The many ‘world firsts’ on the Sony Alpha 77 include a 24.3-million-pixel APS-C sensor and a 2.4-million-pixel XGA OLED electronic viewfinder. In fact, there’s much to be excited about
LCD, Viewfinder and Video
During this test I was particularly interested in the EVF. There are some obvious advantages to this type of viewfinder, not least the ability to display a digital level (akin to a flight simulation), peaking and a histogram. Furthermore, the screen can be set to display what the image will look like with the current aperture and shutter speed settings. This is particularly useful for pre-shooting with long exposures, such as when capturing moving water.
EVFs are not without their downsides, though. Until now, the pixel count has been too low to show satisfactory levels of smooth and crisp detail; the refresh rate immediately after capture gives a brief moment where the viewfinder is black; and motion blur can also be visible during quick panning movements.
On the Alpha 77, the EVF is a genuine pleasure to use and easily the best of its type to date. More important than the wealth of display information available is that by and large the EVF is bright (although in strong sunlight it benefits from being adjusted to its brightest setting). At 1.1x, it offers a similar magnification to that of the Alpha 55, but the OLED type boasts greater contrast, and the higher 2.359-million-dot resolution gives a finer and smoother level of detail. While the usual signs are there, such as digital displays, at times it is easy to forget that this is an EVF and not an optical one.

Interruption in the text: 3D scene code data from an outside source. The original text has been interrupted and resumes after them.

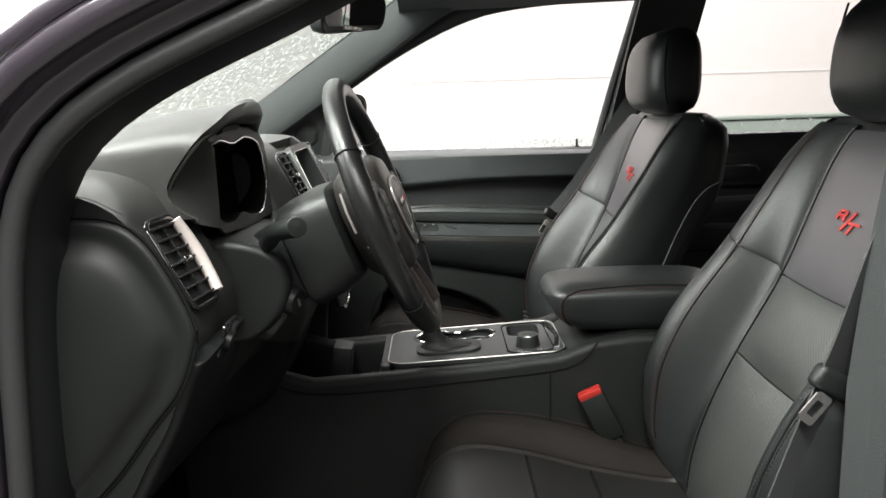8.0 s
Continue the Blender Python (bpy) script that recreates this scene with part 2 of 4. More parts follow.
def sheet(f, nu, nv, thick=0.0, bm=None):
    """A surface f(u, v) over the unit square, with a back at distance thick against the normal and closed rims."""
    g = [[Vector(f(i / nu, j / nv)) for i in range(nu + 1)] for j in range(nv + 1)]
    bm = bm or bmesh.new()
    top = [[bm.verts.new(p) for p in row] for row in g]
    for j in range(nv):
        for i in range(nu):
            bm.faces.new((top[j][i], top[j][i + 1], top[j + 1][i + 1], top[j + 1][i]))
    if thick:
        t = Vector(thick) if isinstance(thick, tuple) else None
        bot = []
        for j in range(nv + 1):
            row = []
            for i in range(nu + 1):
                du = g[j][min(i + 1, nu)] - g[j][max(i - 1, 0)]
                dv = g[min(j + 1, nv)][i] - g[max(j - 1, 0)][i]
                off = t if t else du.cross(dv).normalized() * -thick
                row.append(bm.verts.new(g[j][i] + off))
            bot.append(row)
        for j in range(nv):
            for i in range(nu):
                bm.faces.new((bot[j][i], bot[j + 1][i], bot[j + 1][i + 1], bot[j][i + 1]))
        for i in range(nu):
            bm.faces.new((top[0][i + 1], top[0][i], bot[0][i], bot[0][i + 1]))
            bm.faces.new((top[nv][i], top[nv][i + 1], bot[nv][i + 1], bot[nv][i]))
        for j in range(nv):
            bm.faces.new((top[j][0], top[j + 1][0], bot[j + 1][0], bot[j][0]))
            bm.faces.new((top[j + 1][nu], top[j][nu], bot[j][nu], bot[j + 1][nu]))
    return bm


def pillow(f, nu, nv, high, edge=0.0, thick=0.0, power=6):
    """A stuffed panel: f lifted along its normal by high in the middle, by edge at its seams."""
    def g(u, v):
        e = 1e-3
        p = Vector(f(u, v))
        du = Vector(f(min(u + e, 1), v)) - Vector(f(max(u - e, 0), v))
        dv = Vector(f(u, min(v + e, 1))) - Vector(f(u, max(v - e, 0)))
        n = du.cross(dv).normalized()
        k = (1 - abs(2 * u - 1) ** power) * (1 - abs(2 * v - 1) ** power)
        return p + n * (edge + (high - edge) * k)
    def warp(a):
        c = 0.5 - 0.5 * math.cos(math.pi * a)
        return 0.85 * (0.5 - 0.5 * math.cos(math.pi * c)) + 0.15 * a
    return sheet(lambda u, v: g(warp(u), warp(v)), nu, nv, thick)


def stitches(pts, count, length=0.004, r=0.00062, lift=(0, 0, 0)):
    """A row of single thread stitches along points, as one mesh."""
    c = curve(pts, count * 2)
    bm = bmesh.new()
    for i in range(0, count * 2 - 1, 2):
        a, b = Vector(c[i]) + Vector(lift), Vector(c[i + 1]) + Vector(lift)
        tube([a, a.lerp(b, 0.5), b], r, 4, bm=bm)
    return bm


def rounded(w, h, r, n=5):
    """A rounded rectangle's outline, centred on 0."""
    out = []
    for cx, cy, a0 in ((w / 2 - r, h / 2 - r, 0), (-w / 2 + r, h / 2 - r, 90), (-w / 2 + r, -h / 2 + r, 180), (w / 2 - r, -h / 2 + r, 270)):
        for k in range(n + 1):
            a = radians(a0 + 90 * k / n)
            out.append((cx + r * math.cos(a), cy + r * math.sin(a)))
    return out


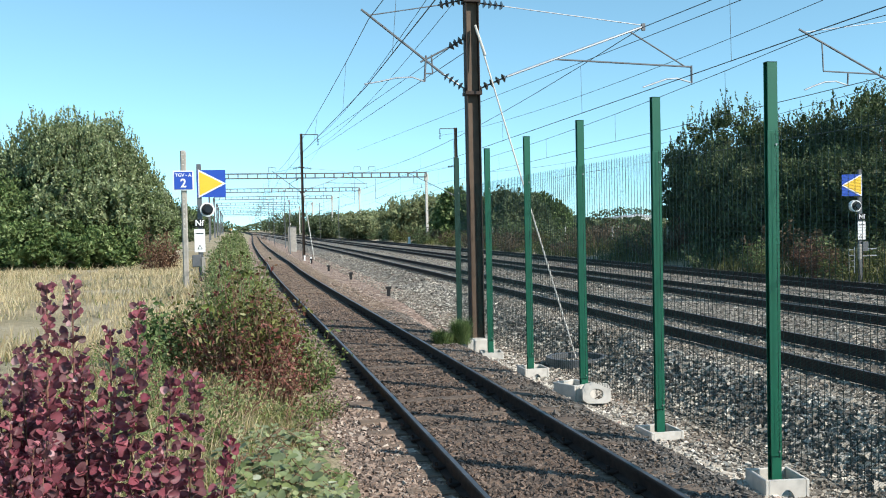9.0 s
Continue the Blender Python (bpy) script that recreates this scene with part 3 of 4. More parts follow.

The EVF and LCD screen are made all the more viewable when the focus magnifier is employed in manual focus mode. This is achieved by changing the teleconverter button on the rear of the camera to control focus magnification. This is an area that an optical viewfinder just cannot match.
Given that a major advantage of the Alpha 77 is its fast frame rate, a big concern with regard to the previous EVF was the refresh rate after image capture, which can render tracking a moving object very difficult. Well, here it is much quicker, although for such situations users should still turn off the image review so it is not shown on the EVF between frames.
The 921,600-dot LCD screen is perfectly sufficient for all but the most extreme bright light, thanks to the versatile tilt-and-swivel angles and its bright, high-contrast display. This combines two screen movements into one, in line with the central point of the viewfinder, meaning the screen can be placed above the camera, rather than to the side of it. This is another area where Sony has laid down the gauntlet to its competitors.
Like before, the only downside to the LCD screen is that it does pick up smudges very easily, requiring regular cleaning for clear viewing.
Sony appears to be placing an equally great emphasis on the video function in this range of cameras. Up to full HD (1080p) video files can be recorded at 25p or 50p for cinematic quality, with continuous phase-detection AF. Full PASM control is available, as well as many of the picture effects.
Video clips can be made up to 29mins and the overheating issue that limited clips to 9mins in the previous generation of SLT cameras has been resolved. According to Sony, this is achieved through a new SteadyShot engine. I shot a video well over 15mins in length and did not experience any such problems.